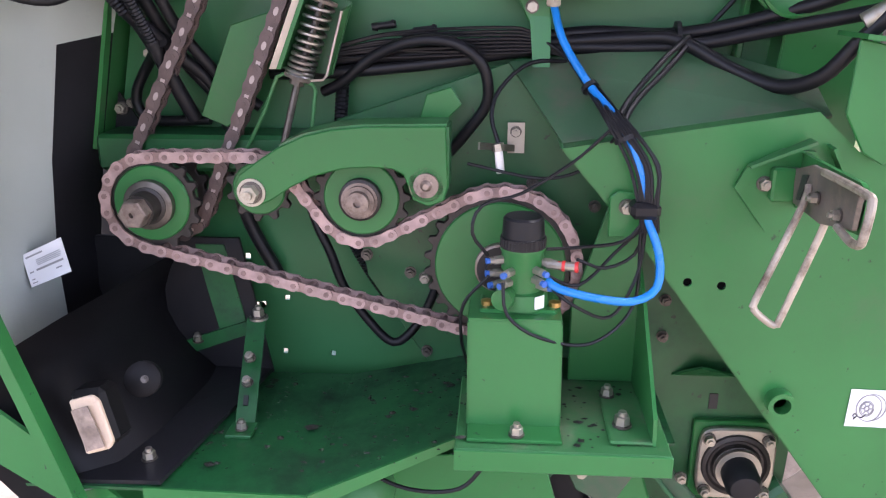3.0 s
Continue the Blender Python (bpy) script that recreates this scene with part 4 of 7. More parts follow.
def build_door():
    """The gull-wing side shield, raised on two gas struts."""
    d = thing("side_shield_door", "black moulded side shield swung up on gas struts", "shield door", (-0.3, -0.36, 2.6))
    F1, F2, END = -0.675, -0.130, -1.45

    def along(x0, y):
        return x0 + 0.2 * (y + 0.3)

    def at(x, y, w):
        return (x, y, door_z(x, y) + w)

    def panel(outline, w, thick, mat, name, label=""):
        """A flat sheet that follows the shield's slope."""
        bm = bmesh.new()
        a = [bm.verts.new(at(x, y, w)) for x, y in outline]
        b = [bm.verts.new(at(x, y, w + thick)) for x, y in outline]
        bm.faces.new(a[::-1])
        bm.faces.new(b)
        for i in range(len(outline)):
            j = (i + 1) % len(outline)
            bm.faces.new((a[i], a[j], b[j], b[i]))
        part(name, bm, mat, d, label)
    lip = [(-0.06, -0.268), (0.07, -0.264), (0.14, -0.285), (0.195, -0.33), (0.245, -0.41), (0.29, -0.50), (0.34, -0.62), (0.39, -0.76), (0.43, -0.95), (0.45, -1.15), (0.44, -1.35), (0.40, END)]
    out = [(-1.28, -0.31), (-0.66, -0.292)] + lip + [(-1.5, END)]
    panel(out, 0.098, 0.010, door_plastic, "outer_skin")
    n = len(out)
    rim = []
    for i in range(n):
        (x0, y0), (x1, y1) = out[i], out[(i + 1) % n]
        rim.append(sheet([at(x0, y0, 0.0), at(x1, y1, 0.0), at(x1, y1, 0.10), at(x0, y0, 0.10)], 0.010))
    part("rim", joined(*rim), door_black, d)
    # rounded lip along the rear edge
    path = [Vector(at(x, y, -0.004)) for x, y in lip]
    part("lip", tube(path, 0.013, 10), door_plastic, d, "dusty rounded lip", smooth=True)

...

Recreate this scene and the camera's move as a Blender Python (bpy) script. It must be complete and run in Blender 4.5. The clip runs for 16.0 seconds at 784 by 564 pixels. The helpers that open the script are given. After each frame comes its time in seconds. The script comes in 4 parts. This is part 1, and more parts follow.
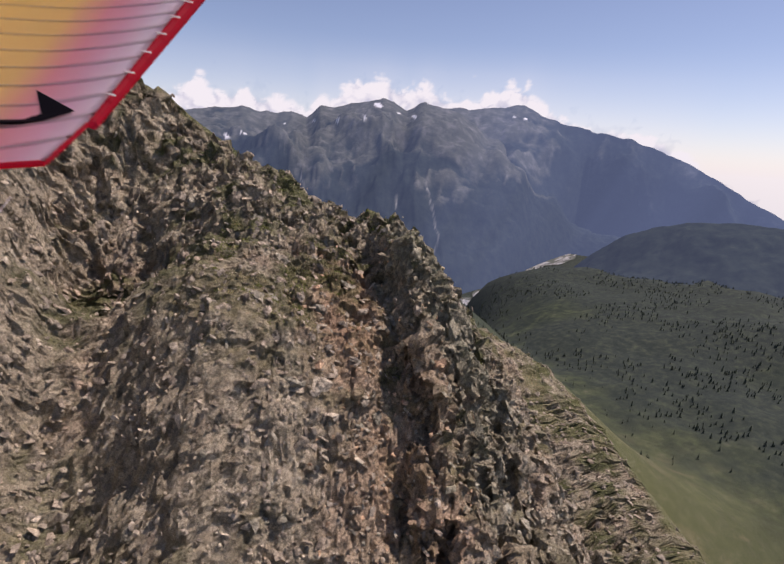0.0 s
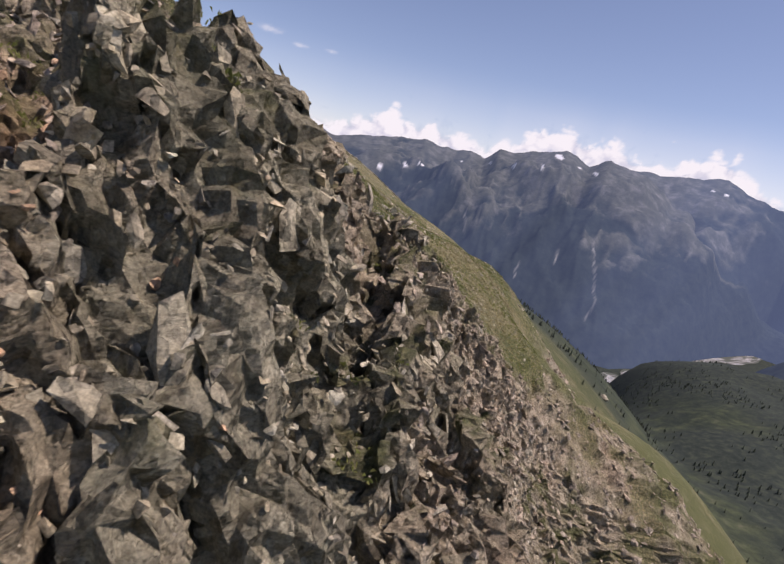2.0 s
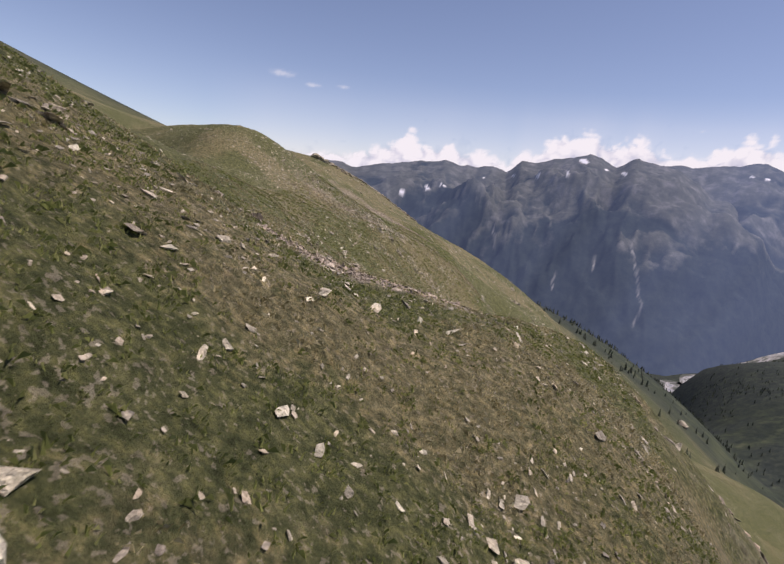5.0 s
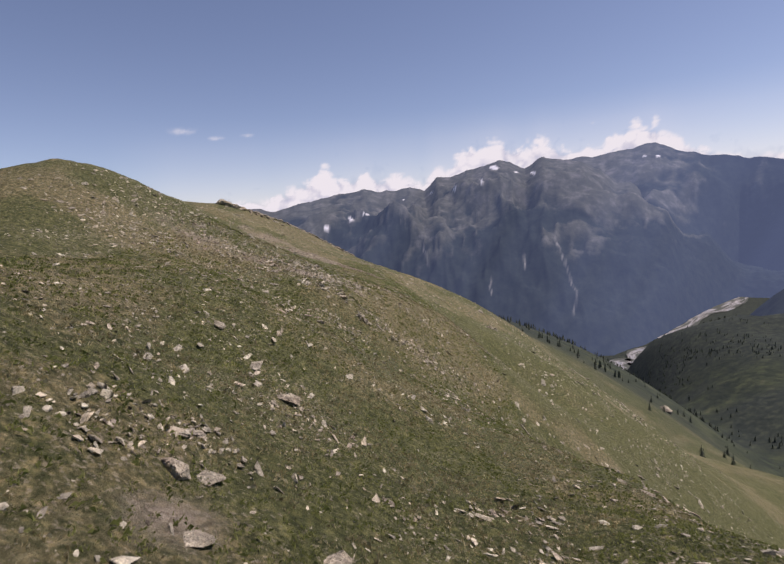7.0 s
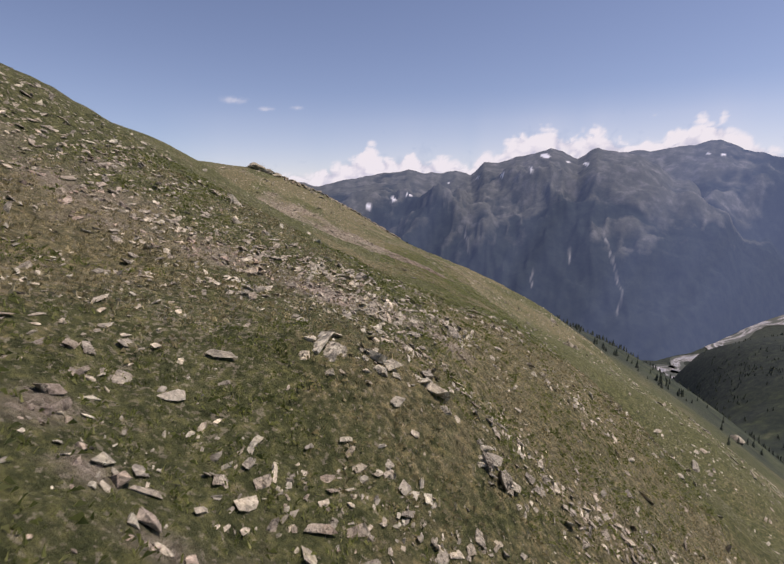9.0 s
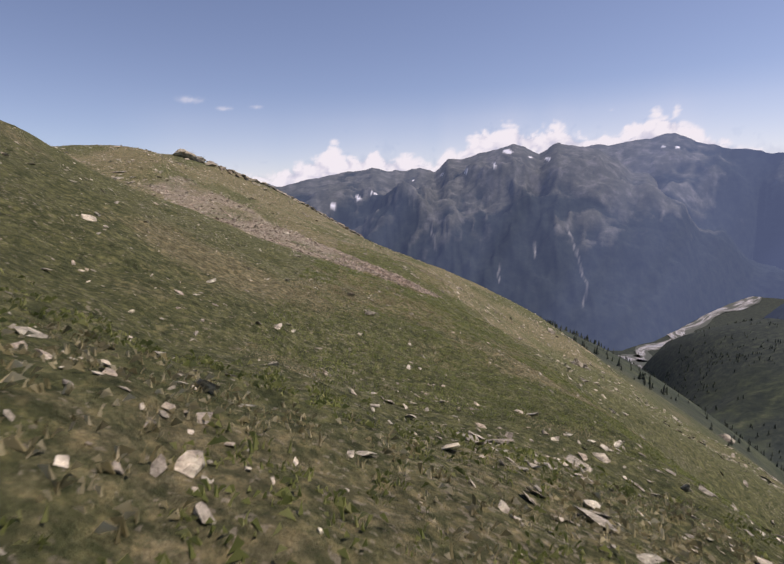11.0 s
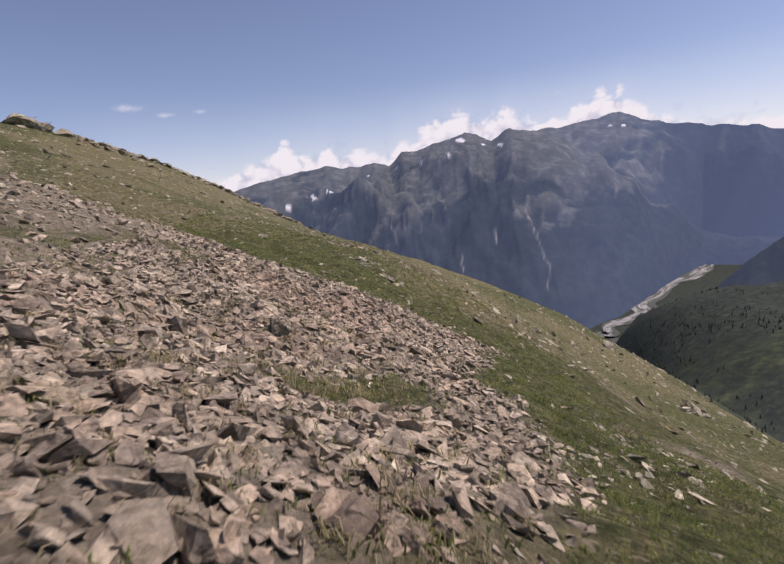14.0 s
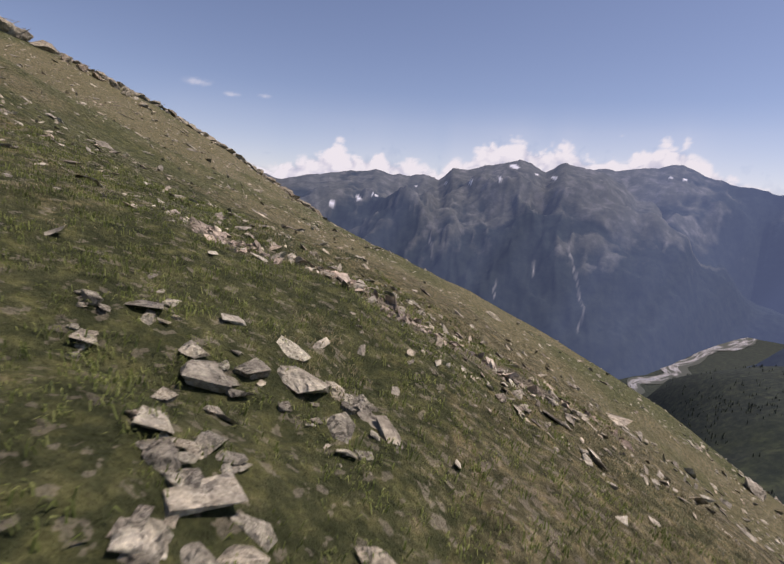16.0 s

| Written request |
Identify lines with the string "parts". Copy each one.

| Task response |
Continue the Blender Python (bpy) script that recreates this scene with part 4 of 7. More parts follow.
Recreate this scene and the camera's move as a Blender Python (bpy) script. It must be complete and run in Blender 4.5. The clip runs for 16.0 seconds at 784 by 564 pixels. The helpers that open the script are given. After each frame comes its time in seconds. The script comes in 4 parts. This is part 1, and more parts follow.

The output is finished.